The fact that you haven't been to his place, but it sounds like he's been to yours multiple times, is quite telling.

 

Yes you should ask! Divorce is a HUGE thing, esp if it is recent!

 

"So how long has it been since you became officially divorced? Have you dated other girls since then?" would be a good starter...

 

Piece of advice--if he says he is separated or waiting on papers or something other than OFFICIALLY DIVORCED, you need to walk.

 

Also, I think you can google divorce docs and find out if he really is, pretty sure they are public record

Posted

You kinda failed to mention some crucial things, and this is probably due your inexperience and his opportunity to take advantage of your lack thereof, which would be to an experienced person, very telling and important things but he's also dating someone 10 years younger for a reason.

 

- How long has he been divorced?

 

- Why haven't you been over his house? whats the excuse.

 

- What is his relationship with his ex wife? this is shakey ground because the whole "for the kids" card gets pulled a lot by men in these situations and they use that as a cover to rekindling and keeping romantic terms with their ex-wife while dating a younger more naive woman.

 

You failed to really cover any of the important topics thus far, you being so in the dark about everything is ideal to his process.
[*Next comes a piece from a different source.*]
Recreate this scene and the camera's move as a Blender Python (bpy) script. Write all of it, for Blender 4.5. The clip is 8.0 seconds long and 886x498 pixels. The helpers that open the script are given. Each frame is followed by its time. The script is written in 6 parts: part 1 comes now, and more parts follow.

I'm sure he is avoiding those questions and it's greatly to his advantage when he doesn't have to hide anything because you don't even ask...that is perfect for a man.

 

I don't see this as promising at all, because he hasn't made any serious gestures and you really haven't talked about anything important...plus it's ultra convenient that you live farther away...so I see you as a FBuddy to him from everything you're describing even though I'm sure you feel that It's much too early to tell and you're just "getting to know each other".

 

It's been one month and you put great bearing on contact 3 tiems a week, skype, texts and emails?

 

Be careful not to be the type that falls for empty promises and the perfect picture this guy will paint for you...I believe this is going to be his main tactic to holding you over....words but not concrete actions or gestures, just little things here and there that you tell yourself you are special to him over.

 

I think If you press him for a title to this he's going to say you live too far, his prioirity is his kids and that hes forced to interact with his ex-wife...and that's even If he is really divorced. You sound like something for fun rather than long-term, so be careful letting your own emotions fool you into something deeper If he doesn't want to talk about important things, or express how he feels about you...If he avoids questions then it's going to be pretty clear what you are.

Posted

i wouldnt simple as. hes already got a family attached to him. too much baggage

Posted

I am kinda confused.

 

He did mention on profile he was divorced?

 

You wrote he did but that he never did mention that he was divorced?

 

Maybe it is me- but going ona trip with the ex?

 

I guess I'd say- why aren't you still married ... posssibly adding to you go on trips with ex a lot and do you bring your gf and she her bf or what?

 

"dating site profile he mentioned that he is divorced and have kids who are far away from him which gave me a reason to date him. he visits me after his work, we went out, took me to places that ive never been, spend time together in my house and keeps our communication even im thousand miles away (im back in my home country). all the time we spent together was awesome but his marital stat really bothers me since he never did mention that he is divorce."